En el momento de esplendor de la teología en España, cuando la Inmaculada no era aún dogma, los estudiantes resumían cuanto acabamos de decir en esta letrilla:
“Quiso y no pudo, no es Dios; 
pudo y no quiso, no es hijo; 
digan, pues, que pudo y quiso”.

3. Una consecuencia eucarística del dogma de la Inmaculada
“Desde hace dos mil años, la Iglesia es la cuna en la que María coloca a Jesús y lo entrega a la adoración y contemplación de todos los pueblos” (Juan Pablo II, Incarnationis Mysterium, n. 8). La Eucaristía es prefiguración de nuestra unión escatológica con Jesús en el cielo y también rememora la unión que se dio en el seno de María entre ella y su divino Hijo. Cada vez que comulgamos, recibimos a Jesucristo en nosotros y nos identificamos con Él. Por eso, se habla de un cierto paralelismo entre la Encarnación y la Eucaristía. 
Ese paralelismo nos permite leer el privilegio de la Inmaculada Concepción de María en clave eucarística. Para que ella fuera digna morada del Hijo de Dios hecho carne, fue preservada de toda mancha de pecado y llena de gracias. De manera semejante, para recibir dignamente a Jesucristo sacramentado en nuestra alma hemos de estar limpios de pecados graves. Por eso, si tenemos conciencia de haber cometido alguno, debemos acudir al sacramento de la Penitencia antes de acercarnos al sagrado Banquete. Pero no hemos de conformarnos con ese mínimo: conviene que nos preparemos del mejor modo posible para recibirlo. Considerar el dogma de la Inmaculada nos empuja a examinarnos sobre nuestra correspondencia a la gracia: qué debemos dejar, por dónde debemos avanzar.
Además, María no se preservó por sí misma del pecado. El privilegio de la Inmaculada Concepción fue un don de Dios. Esa consideración nos lleva a pedir a nuestro Padre Dios por nuestras necesidades. Y nada más lógico que hacerlo por intercesión de su Madre. 
“Bajo tu protección nos colocamos, Santa Madre de Dios. No desoigas nuestras súplicas en las necesidades; antes bien, líbranos siempre de todos los peligros, Virgen gloriosa y bendita. Amén” (Liturgia de las Horas, antífona mariana para después de completas).

4. Querer a María con el corazón.
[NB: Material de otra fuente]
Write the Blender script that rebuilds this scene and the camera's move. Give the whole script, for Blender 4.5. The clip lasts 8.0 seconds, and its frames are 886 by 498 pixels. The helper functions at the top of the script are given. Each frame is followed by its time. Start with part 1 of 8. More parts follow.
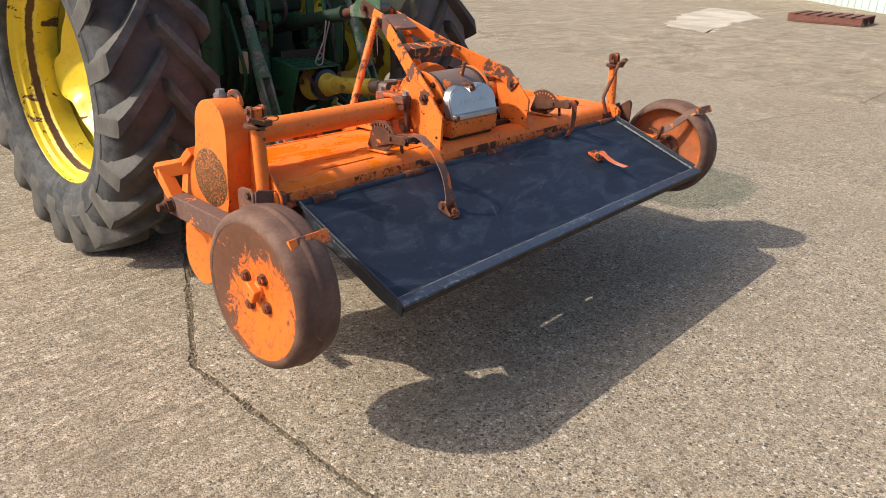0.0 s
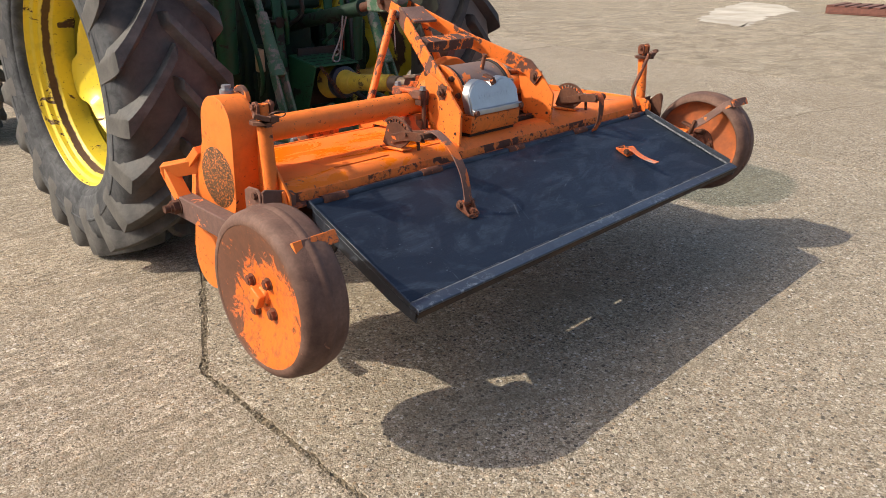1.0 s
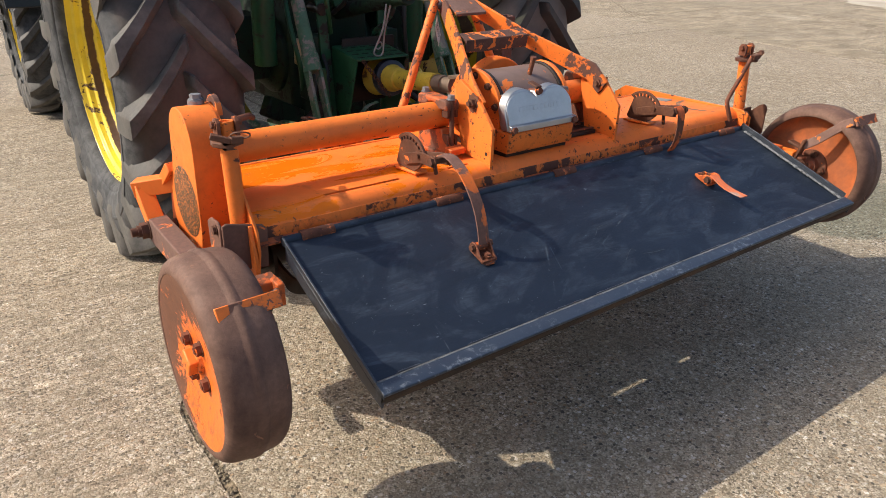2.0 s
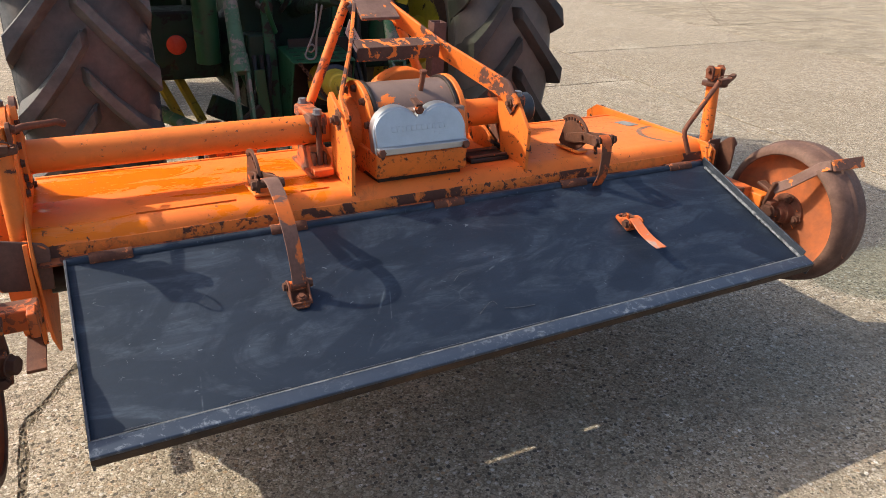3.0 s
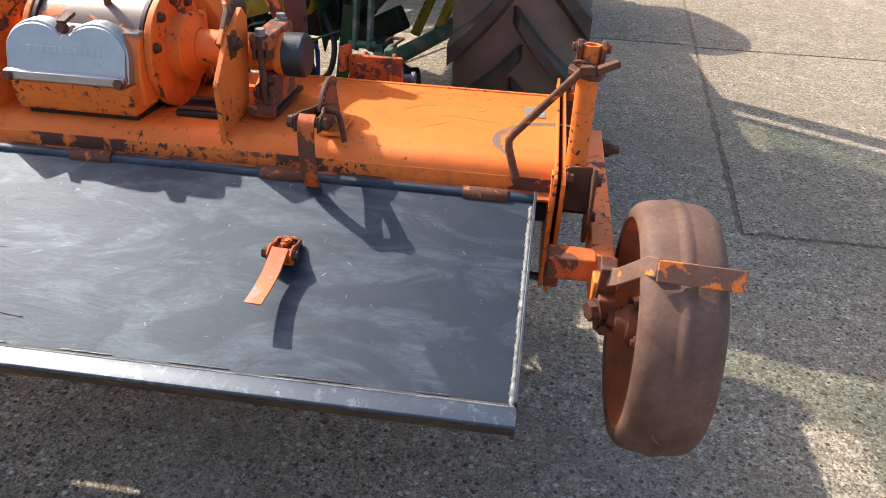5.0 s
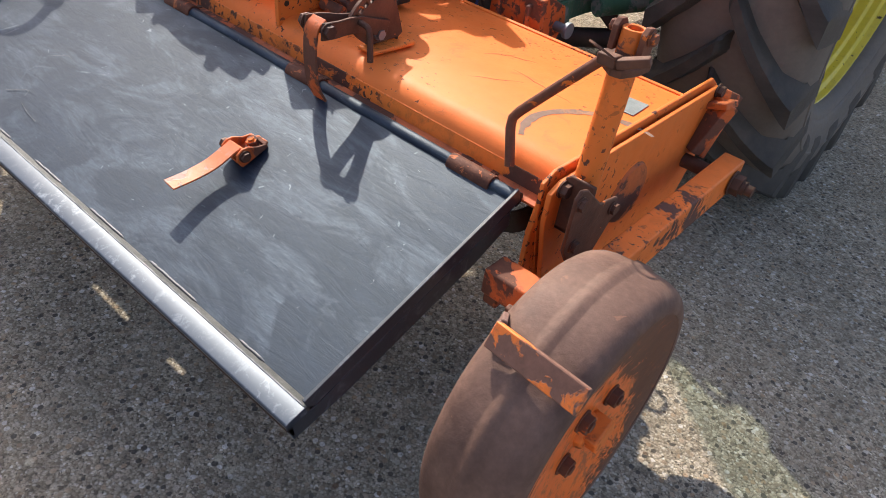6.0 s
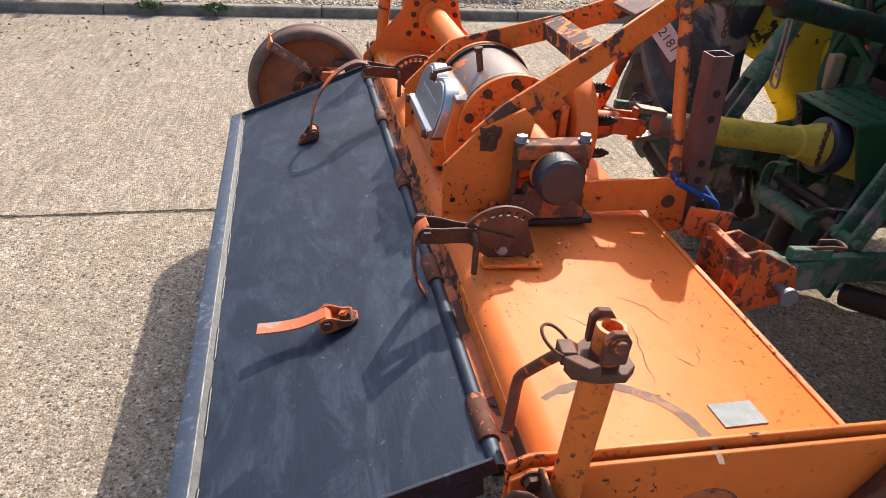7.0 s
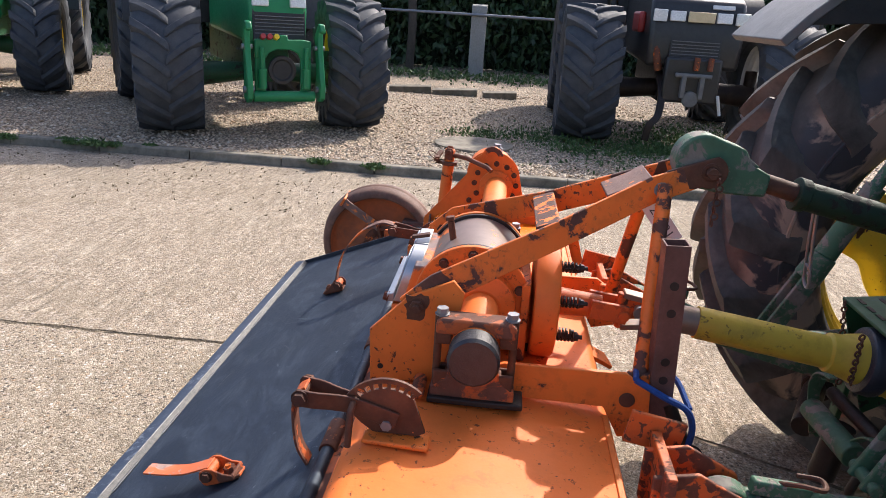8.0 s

Alabarla.
Un buen hijo no se limita a imitar a su madre y a pedirle regalos. También la alaba y le dice cosas bonitas. No seríamos buenos hijos de nuestra Madre Inmaculada si no actuáramos así. Así han actuado nuestros hermanos en la fe que nos han precedido en estos 20 siglos de cristianismo. Se cuenta que el origen de los tres ‘oh’ de la salve es un arrebato de amor a María que sintió San Bernardo cuando cantaba esa oración. También nosotros debemos manifestarle a ella el amor que le tenemos diciéndole “cosas tiernas y encendidas” (cfr. San Josemaría Escrivá, Santo Rosario, 3er misterio gozoso). No nos dejemos llevar por la prisa y el pragmatismo. 
Es lo que ha hecho ha pretendido hacer la Conferencia Episcopal Española al declarar un año mariano desde el 8 de diciembre de 2004 hasta el día 8 de diciembre de 2005 para conmemorar los 150 años de la declaración del dogma de la Inmaculada. Han señalado dos finalidades que son perennes en la devoción mariana: glorificar a María Inmaculada y remover nuestras conciencias. Las dos están en este himno previsto para las vísperas del 8 de diciembre:
Ninguno del ser humano// como vos se pudo ver;//que a otros los dejan caer// y después le dan la mano.//Mas vos, Virgen no caíste//como los otros cayeron,//que siempre la mano os dieron//con que preservada fuiste.//Yo, cien mil veces caído,//os suplico que me deis//la vuestra, y me levanteis//porque no quede perdido.//Y por vuestra concepción,//que fue de tan gran pureza,//conserva en mí la limpieza//del alma y del corazón,//para que de esta manera//suba con vos a gozar//del que sólo puede dar//vida y gloria verdadera. Amén//.